Wer in der Autoindustrie seine Stelle behält, muss sich darauf einstellen, dass die Zeiten kräftiger Lohnerhöhungen vorbei sind. Konzerne und Hersteller haben über ihren Verband der Automobilindustrie (VDA) schon einmal ausrichten lassen, dass die Tarifverhandlungen rau werden. „Deutschland weist im internationalen Vergleich die höchsten Arbeitskosten in der Automobilindustrie auf“, mahnte der scheidende VDA-Chef Bernhard Mattes am Mittwoch in Berlin. „Ich bin überzeugt, dass dieser Aspekt in der kommenden Tarifrunde eine Rolle spielen wird“, legte er nach. Nach den Zahlen des Verbandes liegen die Arbeitskosten im Schnitt bei 54 Euro pro Stunde. Der aktuelle Tarifvertrag läuft Ende März 2020 aus.
In den nächsten Jahren werden in den Fabriken tausende Arbeitsplätze wegfallen. Audi, Daimler, Bosch und Conti haben bereits schmerzhafte Einschnitte angekündigt. Aber das ist nur die Spitze des Eisbergs. Der VDA rechnet damit, dass bis 2030 allein bei der Fertigung von Benzin- und Dieselmotoren über die gesamte Branche 70 000 Stellen wegfallen.
Die Schlüsselindustrie krankt an drei Gebrechen. Die weltweite Nachfrage sinkt, die Unternehmen verunsichert der von US-Präsident Donald Trump vom Zaun gebrochene Handelsstreit und die Umstellung auf Elektro-Autos kostet viel Geld. „Diese Dinge finden nicht hintereinander statt, sondern zugleich“, erklärte Mattes.

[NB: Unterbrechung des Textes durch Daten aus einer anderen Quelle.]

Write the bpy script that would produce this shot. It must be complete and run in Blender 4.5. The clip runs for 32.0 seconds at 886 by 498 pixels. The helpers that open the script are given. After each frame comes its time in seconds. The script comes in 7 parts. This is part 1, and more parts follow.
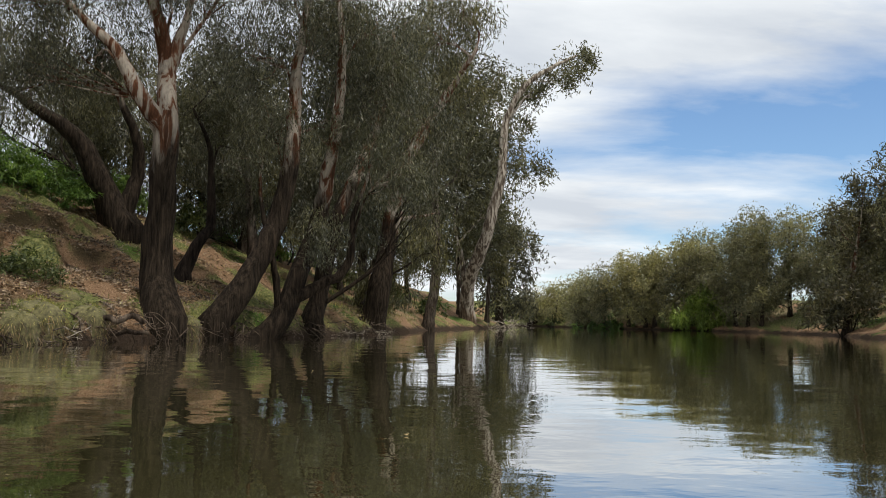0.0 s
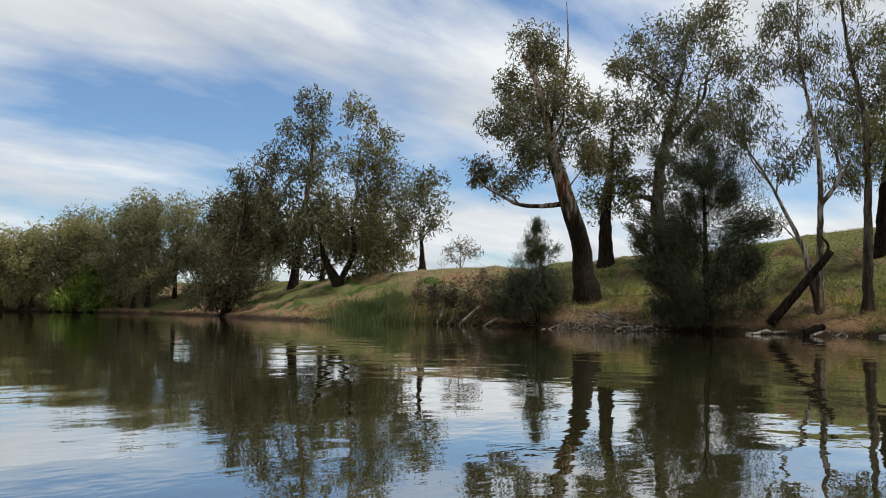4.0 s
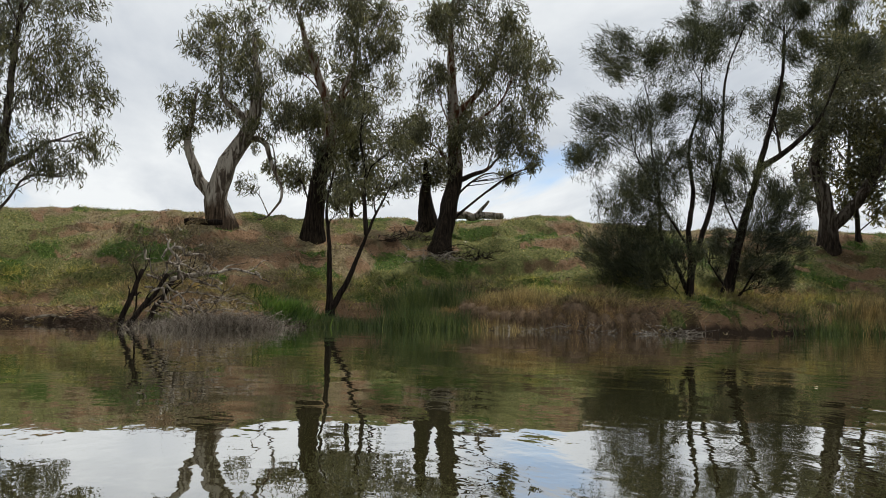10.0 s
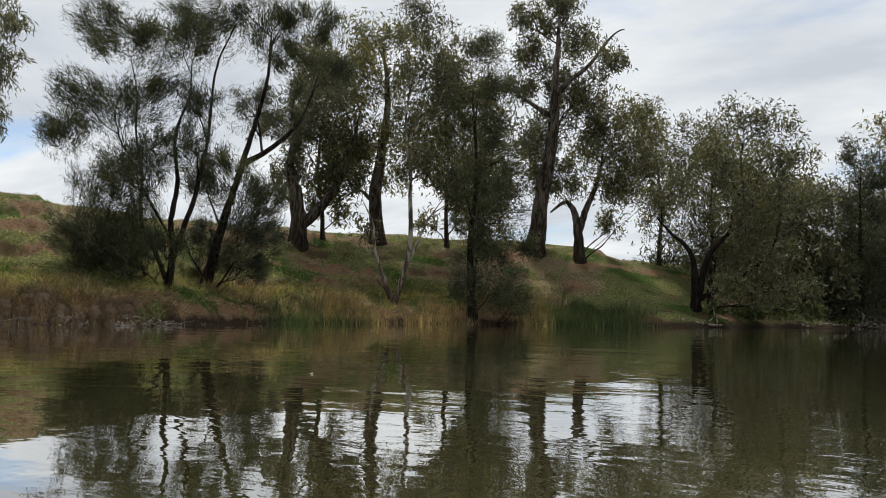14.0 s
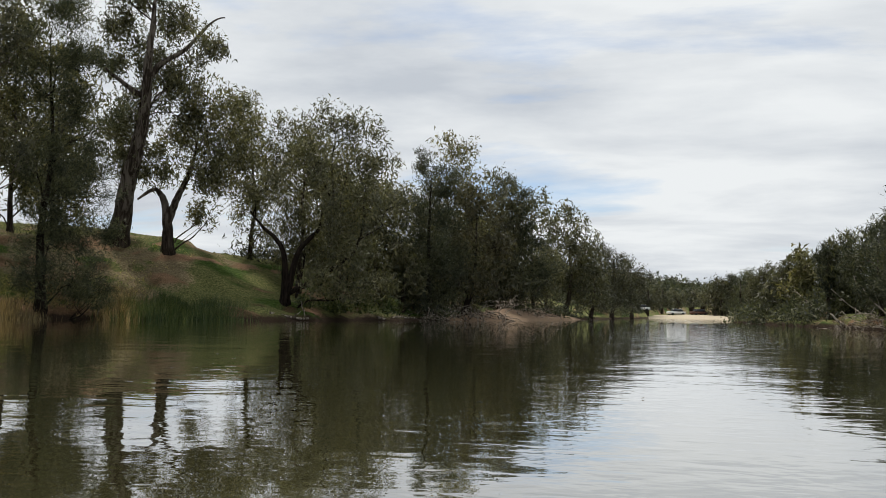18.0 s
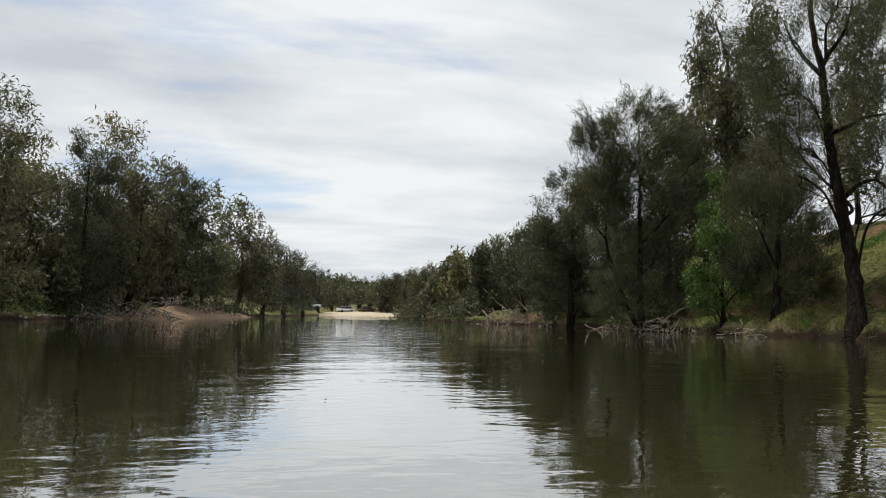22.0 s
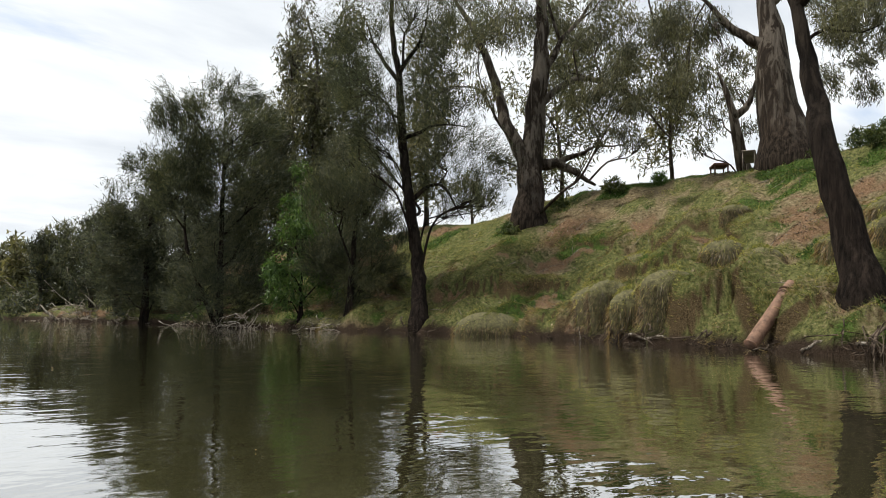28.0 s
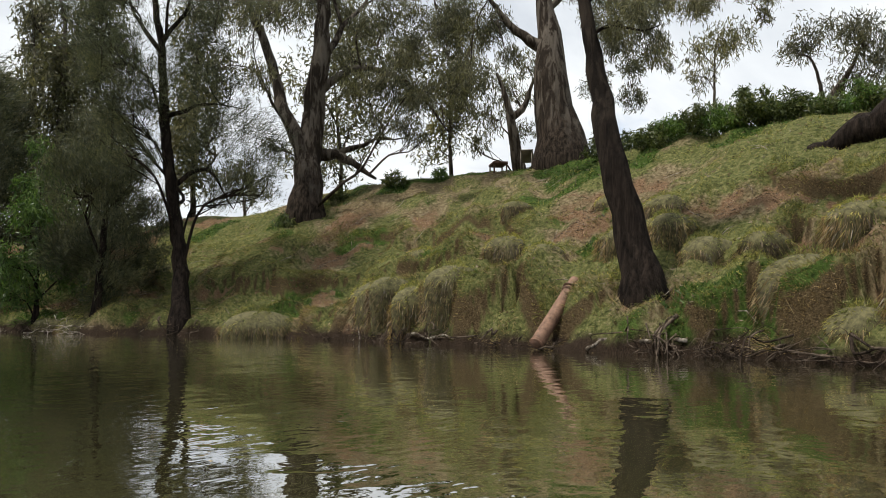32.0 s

Düster gerät sein Blick auf den Weltmarkt. Im nächsten Jahr werden nach der Schätzung des Autoverbandes vier Millionen Pkw weniger zusammengeschraubt werden. Der Rückgang um fünf Prozent auf 80 Millionen Wagen sei schärfer als während der Finanzkrise vor zehn Jahren. Sowohl China als auch die USA und Europa schwächeln. „Da braucht man nichts beschönigen. Wir haben keinen großen Markt, der die anderen rausreißt“, warnte der VDA-Präsident.
Im Mutterland des Automobils führt das dazu, dass die Nachfrage für drei große Werke fehlt. In den vergangenen beiden Jahren sank die Produktion um fast eine Million auf 4,7 Millionen Fahrzeuge. „In vielen Unternehmen ist die Anspannung zu spüren“, beschreib Mattes die Stimmung.
Um dem Abstieg etwas entgegenzusetzen, verlangt die Autolobby von der Bundesregierung niedrigere Steuern, geringere Strompreise und keine weitere Verschärfung der Klimaschutz-Auflagen. Bei den Autobauern und ihren Zulieferfirmen arbeiten 835.000 Mitarbeiter. Nach jahrelangem Stellenaufbau geht es jetzt bergab. Wegen des Dieselskandals und Fahrverboten in Innenstädten ist die Politik zurückhaltender als früher, sich schützend vor die Unternehmen zu stellen. Mattes hatte es deshalb schwerer als seine Vorgänger, die Interessen in Berlin durchzusetzen. Deshalb muss er seinen Posten räumen. Im Februar übernimmt die CDU—Politikerin Hildegard Müller den Chefsessel. Sie arbeitete zuletzt im Vorstand des Energieversorgers Innogy. Sie gilt als Vertraute von Kanzlerin Angela Merkel (CDU), diente einst als Staatsministerin im Kanzleramt.